Reading down the listing below, count the lines where the word "carried" shows up, then give only that count.

══════════

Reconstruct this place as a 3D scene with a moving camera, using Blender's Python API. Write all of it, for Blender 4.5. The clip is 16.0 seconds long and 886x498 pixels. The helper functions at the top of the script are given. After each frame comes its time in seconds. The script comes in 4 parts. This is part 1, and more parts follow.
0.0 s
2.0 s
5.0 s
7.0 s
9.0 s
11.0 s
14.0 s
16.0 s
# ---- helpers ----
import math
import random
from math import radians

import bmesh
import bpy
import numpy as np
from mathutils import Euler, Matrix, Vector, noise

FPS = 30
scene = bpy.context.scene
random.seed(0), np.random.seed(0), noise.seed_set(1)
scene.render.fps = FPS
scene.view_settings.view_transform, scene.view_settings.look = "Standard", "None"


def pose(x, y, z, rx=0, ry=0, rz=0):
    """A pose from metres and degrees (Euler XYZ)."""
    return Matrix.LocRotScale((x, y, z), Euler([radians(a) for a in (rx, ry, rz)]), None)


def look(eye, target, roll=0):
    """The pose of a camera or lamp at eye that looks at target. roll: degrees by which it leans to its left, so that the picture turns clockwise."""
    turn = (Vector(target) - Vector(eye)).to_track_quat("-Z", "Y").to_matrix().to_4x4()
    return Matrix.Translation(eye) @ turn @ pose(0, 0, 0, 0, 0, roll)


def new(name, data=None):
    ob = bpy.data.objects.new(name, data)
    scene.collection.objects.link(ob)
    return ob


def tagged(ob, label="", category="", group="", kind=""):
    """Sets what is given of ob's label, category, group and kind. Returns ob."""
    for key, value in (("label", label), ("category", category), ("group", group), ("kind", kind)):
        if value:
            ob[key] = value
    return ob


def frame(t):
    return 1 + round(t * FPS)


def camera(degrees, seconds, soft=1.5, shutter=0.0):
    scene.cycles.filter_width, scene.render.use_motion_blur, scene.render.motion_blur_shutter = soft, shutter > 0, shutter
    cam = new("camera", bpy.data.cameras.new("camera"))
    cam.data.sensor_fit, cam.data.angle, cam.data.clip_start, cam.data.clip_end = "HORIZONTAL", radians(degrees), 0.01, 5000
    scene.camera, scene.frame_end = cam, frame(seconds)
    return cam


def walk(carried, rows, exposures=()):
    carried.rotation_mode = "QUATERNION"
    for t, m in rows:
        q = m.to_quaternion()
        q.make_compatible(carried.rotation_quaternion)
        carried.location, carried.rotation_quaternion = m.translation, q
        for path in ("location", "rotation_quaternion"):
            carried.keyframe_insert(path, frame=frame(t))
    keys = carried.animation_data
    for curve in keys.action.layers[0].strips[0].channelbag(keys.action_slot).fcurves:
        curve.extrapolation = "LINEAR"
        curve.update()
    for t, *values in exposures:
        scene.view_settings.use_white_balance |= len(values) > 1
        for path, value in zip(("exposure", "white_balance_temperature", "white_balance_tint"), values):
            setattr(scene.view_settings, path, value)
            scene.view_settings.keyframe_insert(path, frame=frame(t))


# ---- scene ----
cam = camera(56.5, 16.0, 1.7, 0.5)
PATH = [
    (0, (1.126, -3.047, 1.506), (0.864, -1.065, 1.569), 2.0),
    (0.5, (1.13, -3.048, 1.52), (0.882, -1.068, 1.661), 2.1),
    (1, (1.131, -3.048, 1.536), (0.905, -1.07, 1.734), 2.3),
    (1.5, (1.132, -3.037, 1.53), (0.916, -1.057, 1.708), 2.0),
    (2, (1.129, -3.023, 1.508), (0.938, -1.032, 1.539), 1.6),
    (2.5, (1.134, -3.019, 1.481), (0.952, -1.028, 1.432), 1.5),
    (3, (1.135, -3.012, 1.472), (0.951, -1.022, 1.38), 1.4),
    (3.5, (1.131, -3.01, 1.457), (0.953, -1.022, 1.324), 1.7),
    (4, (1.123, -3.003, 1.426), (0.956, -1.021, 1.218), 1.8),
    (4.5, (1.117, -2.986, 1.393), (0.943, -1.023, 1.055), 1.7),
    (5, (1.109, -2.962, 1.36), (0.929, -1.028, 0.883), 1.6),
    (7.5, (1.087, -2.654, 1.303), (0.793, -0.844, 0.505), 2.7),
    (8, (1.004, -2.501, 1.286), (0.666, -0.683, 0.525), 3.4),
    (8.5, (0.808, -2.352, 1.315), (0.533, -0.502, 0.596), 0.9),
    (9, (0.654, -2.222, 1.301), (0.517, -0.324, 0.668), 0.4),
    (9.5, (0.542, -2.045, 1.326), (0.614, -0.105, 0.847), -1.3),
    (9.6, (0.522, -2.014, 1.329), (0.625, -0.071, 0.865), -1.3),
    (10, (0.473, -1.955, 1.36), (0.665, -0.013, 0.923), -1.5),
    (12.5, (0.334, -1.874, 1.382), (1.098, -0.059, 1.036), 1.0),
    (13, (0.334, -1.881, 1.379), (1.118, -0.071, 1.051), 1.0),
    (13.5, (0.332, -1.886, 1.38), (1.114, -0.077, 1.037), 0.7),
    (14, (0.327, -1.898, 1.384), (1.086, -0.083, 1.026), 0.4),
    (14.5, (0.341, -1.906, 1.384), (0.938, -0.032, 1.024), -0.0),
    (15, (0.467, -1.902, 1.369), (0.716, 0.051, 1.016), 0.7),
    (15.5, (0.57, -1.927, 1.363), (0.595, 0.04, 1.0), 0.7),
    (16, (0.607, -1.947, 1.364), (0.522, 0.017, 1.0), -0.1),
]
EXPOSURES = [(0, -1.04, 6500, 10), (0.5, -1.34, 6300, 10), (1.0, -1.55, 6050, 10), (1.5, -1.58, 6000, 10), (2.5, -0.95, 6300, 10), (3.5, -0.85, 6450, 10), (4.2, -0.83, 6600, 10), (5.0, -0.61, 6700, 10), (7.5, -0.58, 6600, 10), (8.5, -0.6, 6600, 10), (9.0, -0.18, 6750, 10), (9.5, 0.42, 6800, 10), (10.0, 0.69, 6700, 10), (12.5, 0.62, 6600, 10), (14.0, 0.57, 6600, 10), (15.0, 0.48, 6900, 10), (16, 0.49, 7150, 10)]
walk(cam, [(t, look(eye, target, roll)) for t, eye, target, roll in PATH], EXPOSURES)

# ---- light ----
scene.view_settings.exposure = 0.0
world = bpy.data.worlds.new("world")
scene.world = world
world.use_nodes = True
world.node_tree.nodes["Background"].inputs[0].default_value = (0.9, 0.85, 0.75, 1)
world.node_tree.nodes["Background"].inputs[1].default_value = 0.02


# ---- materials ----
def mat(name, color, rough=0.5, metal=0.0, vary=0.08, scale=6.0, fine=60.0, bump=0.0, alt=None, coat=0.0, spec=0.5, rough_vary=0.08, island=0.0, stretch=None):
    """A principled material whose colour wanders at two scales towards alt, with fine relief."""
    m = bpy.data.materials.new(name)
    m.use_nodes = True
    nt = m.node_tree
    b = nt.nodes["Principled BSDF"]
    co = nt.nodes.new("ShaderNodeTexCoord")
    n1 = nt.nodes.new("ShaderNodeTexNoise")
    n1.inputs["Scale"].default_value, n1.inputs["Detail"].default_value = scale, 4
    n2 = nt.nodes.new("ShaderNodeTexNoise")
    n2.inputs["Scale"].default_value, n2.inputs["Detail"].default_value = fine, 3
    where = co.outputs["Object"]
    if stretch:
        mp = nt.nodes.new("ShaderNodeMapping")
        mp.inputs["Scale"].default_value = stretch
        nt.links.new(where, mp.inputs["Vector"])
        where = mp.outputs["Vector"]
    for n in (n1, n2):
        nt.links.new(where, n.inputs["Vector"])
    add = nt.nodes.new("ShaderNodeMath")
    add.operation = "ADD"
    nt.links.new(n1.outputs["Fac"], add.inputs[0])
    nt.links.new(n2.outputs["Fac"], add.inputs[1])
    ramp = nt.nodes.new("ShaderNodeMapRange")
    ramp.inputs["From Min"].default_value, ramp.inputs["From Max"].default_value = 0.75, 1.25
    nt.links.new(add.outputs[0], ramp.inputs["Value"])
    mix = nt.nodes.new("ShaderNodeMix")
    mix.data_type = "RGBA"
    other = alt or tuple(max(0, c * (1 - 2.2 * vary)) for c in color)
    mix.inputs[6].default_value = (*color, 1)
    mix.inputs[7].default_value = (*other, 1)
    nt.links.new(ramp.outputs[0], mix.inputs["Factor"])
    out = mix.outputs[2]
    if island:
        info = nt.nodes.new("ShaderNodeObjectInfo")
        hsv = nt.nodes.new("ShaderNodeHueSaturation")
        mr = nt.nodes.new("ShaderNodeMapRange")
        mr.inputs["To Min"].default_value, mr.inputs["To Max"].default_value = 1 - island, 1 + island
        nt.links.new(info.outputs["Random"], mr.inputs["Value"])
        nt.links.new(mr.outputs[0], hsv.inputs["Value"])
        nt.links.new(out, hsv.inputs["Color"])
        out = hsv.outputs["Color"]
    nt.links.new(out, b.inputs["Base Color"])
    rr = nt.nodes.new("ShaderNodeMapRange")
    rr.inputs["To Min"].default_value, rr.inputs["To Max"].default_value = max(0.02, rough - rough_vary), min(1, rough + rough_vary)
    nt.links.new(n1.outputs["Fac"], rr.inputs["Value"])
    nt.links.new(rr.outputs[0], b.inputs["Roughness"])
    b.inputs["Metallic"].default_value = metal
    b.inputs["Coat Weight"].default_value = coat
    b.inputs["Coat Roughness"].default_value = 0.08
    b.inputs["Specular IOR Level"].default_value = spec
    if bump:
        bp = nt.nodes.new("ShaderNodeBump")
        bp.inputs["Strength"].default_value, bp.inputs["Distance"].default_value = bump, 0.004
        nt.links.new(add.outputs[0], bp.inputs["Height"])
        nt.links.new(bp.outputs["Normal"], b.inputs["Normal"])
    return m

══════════

## OUTPUT FOR THIS EXERCISE:
6